Once you choose an advance company, you’ll need to give them some information about the inheritance, including:
- The estimated amount
- The name of the executor who’s handling the estate
- A copy of the deceased person’s death certificate
The advance company will verify the amount of the inheritance and make you an offer. That offer should specify how much money you’ll be able to get up front and what percentage of the inheritance will go to the advance company.
If you’re satisfied with the offer, you can sign off on the paperwork and then wait for the advance company to deposit money to your bank account. Depending on the company, you might be able to get the funds as quickly as the next business day.
The Bottom Line
How much does an inheritance advance cost? There’s no simple answer, as it can depend on how much you stand to inherit and which advance company you decide to work with. A better question to ask might be how much you are willing to pay to access your inheritance early. That can help you to decide if an advance is right for you.
Estate Planning Tips
- Consider talking to your financial advisor about the pros and cons of an inheritance advance. Your advisor can also offer tips on how to manage a large inheritance and where it might fit in to your overall financial plan. Finding a financial advisor doesn’t have to be hard. SmartAsset’s free tool matches you with up to three vetted financial advisors who serve your area, and you can interview your advisor matches at no cost to decide which one is right for you. If you’re ready to find an advisor who can help you achieve your financial goals, get started now.
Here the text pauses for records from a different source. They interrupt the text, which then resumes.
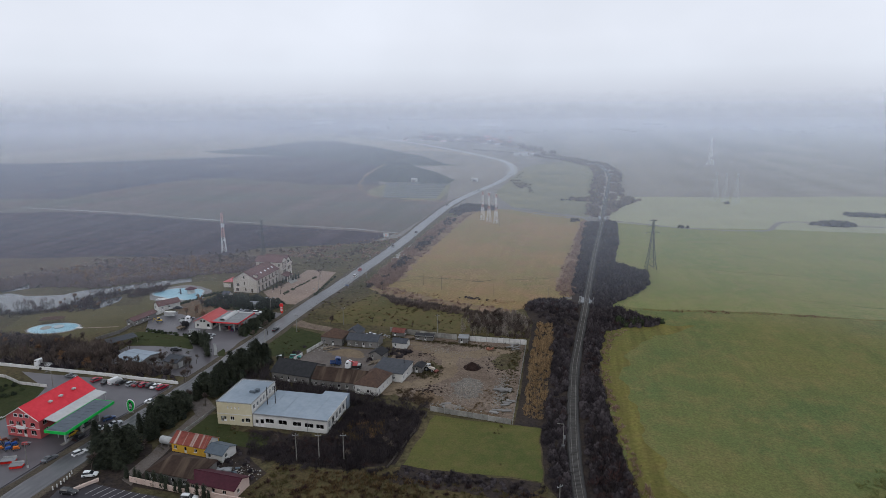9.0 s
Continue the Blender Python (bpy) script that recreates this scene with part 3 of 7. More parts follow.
TANLINE = smooth_line([(-318, 1004), (-312, 930), (-292, 800), (-262, 690), (-232, 622), (-198, 585), (-160, 577), (-128, 574)], 12)
solid("field_margin", sweep(TANLINE, [(-1.6, -0.243), (1.6, -0.243)], 5.0), TANEDGE, "tan grass margin bending round the crops", "field margin", kind="structure")
patch("ploughed_field", [(-1100, 300), (-474, 449), (-398, 439), (-318, 422), (-240, 409), (-174, 401), (-136, 392), (-146, 357), (-217, 326), (-236, 285), (-305, 283), (-420, 250), (-900, 160)],
      PLOUGH, -0.22, "dark wet ploughed field", 2, 12)
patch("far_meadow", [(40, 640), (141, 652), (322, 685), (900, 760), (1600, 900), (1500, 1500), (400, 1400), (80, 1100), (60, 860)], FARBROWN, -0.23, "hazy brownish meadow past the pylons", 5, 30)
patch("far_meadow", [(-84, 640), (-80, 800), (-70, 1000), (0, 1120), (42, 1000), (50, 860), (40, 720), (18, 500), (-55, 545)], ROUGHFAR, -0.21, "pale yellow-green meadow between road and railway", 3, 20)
patch("pasture", [(28, 330), (36, 470), (42, 640), (141, 650), (322, 683), (900, 740), (900, 440), (400, 452), (161, 461), (88, 456), (40, 478)], PASTURE, -0.21, "green pasture beyond the canal, paled for haze and sheen", 3, 15)
patch("meadow", [(40, -200), (12, 100), (14, 200), (16, 232), (48, 228), (70, 230.5), (100, 232), (164, 229), (300, 216), (900, 190), (900, -200)], GRASS, -0.19, "broad green winter meadow with faint drill rows", 2, 12)
patch("meadow_edge_strip", [(25, 30), (15.5, 98), (12.5, 140), (14, 172), (18, 193), (27, 199), (36, 201), (44, 208), (60, 204), (40, 190), (27, 170), (22, 140), (25, 100), (34, 52), (40, 30)], EDGEGRASS, -0.186, "yellowish dry grass along the scrub", 4, 3, rng=0.12)
patch("meadow", [(16, 225), (28, 330), (36, 476), (88, 457), (161, 463), (400, 454), (900, 430), (900, 185), (300, 211), (164, 224), (100, 227), (70, 225.5), (48, 223)], GRASS2, -0.20, "green winter meadow beyond the ditch, paled for haze", 2, 12)
patch("meadow", [(-108, 240), (-106, 313), (-101, 400), (-99, 485), (-92, 528), (-54, 533), (16, 490), (16, 440), (8, 330), (4, 246), (-13, 230), (-22, 216), (-30, 208), (-52, 215), (-76, 223), (-95, 230)], STUBBLE, -0.155, "yellowed autumn meadow between road and railway", 2.5, 5, rng=0.2)
patch("rough_ground", [(-900, 100), (-900, 165), (-420, 252), (-305, 285), (-236, 290), (-217, 326), (-146, 357), (-125, 385), (-125, 330), (-128, 220), (-136, 100), (-136, -200), (-500, -200)], ROUGH, -0.17, "weedy grass round the lakes and stations", 2, 10)
patch("rough_ground", [(-138, -200), (-138, 40), (-134, 80), (-131, 130), (-127, 250), (-121, 390), (-112, 540), (-90, 540), (-100, 485), (-103, 313), (-98, 234), (-60, 220), (-24, 222), (4, 240), (14, 330), (14, 100), (30, -60), (70, -200)], ROUGH, -0.16, "weedy grass beside the road and railway", 2, 10)
patch("lawn", [(-112, 181), (-103, 232), (-82, 216), (-40, 200), (-17, 196), (-16, 175), (-78, 180)], LAWN, -0.12, "green grass plot behind the farm yard", 1.5, 5)
patch("bramble_ground", [(-106, 236), (-95, 228), (-76, 221), (-52, 213), (-30, 206), (-15, 199), (-30, 196), (-48, 205), (-80, 212)], HEATH, -0.11, "brown leaf litter under bare scrub", 1.5, 5)
patch("lawn", [(-41, 99.5), (-7, 97), (-5, 68), (-44, 68)], MOWN, -0.12, "square mown lawn by the railway", 1.0, 4)
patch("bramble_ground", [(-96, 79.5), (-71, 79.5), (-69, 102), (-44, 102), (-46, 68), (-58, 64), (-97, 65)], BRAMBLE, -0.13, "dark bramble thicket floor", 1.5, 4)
patch("bramble_ground", [(-84, 44), (-55, 41), (-3, 38), (-3, 66), (-45, 67), (-60, 63), (-80, 64)], DRYPLOT, -0.14, "brown overgrown plot", 1.5, 4)
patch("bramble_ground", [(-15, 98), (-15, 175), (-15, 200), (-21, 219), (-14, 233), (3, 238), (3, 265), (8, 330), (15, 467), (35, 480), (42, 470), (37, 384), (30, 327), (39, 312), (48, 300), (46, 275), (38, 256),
                          (26, 238), (22, 230), (37, 215), (45, 208), (36, 201), (26, 198.5), (18, 192), (14.5, 170), (12.5, 140), (16, 97), (20.5, 57), (26, 29), (40, -60), (5, -60), (0, 60), (-4.6, 68), (-6.6, 97)], BRAMBLE, -0.10, "very dark ground along the railway", 1.2, 4)
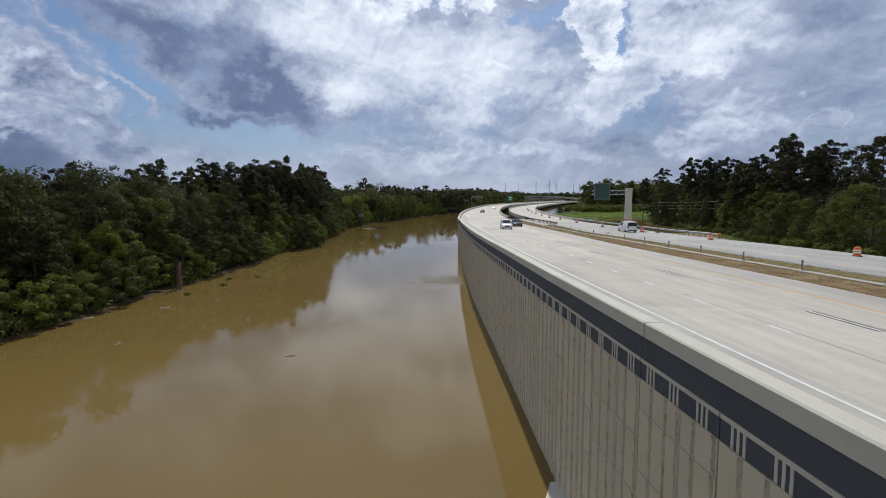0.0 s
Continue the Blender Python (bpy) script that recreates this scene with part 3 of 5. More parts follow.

- You might consider a probate loan instead of an inheritance advance if you don’t want to sacrifice fees to an advance company. With a probate loan, you’ll have to pay interest on the amount of your inheritance that you borrow but it may be much less than what an advance might cost. Keep in mind that a probate loan may take longer to get approved, so there might be a wait to get the cash. You’ll also need a good credit score to qualify for the lowest interest rates.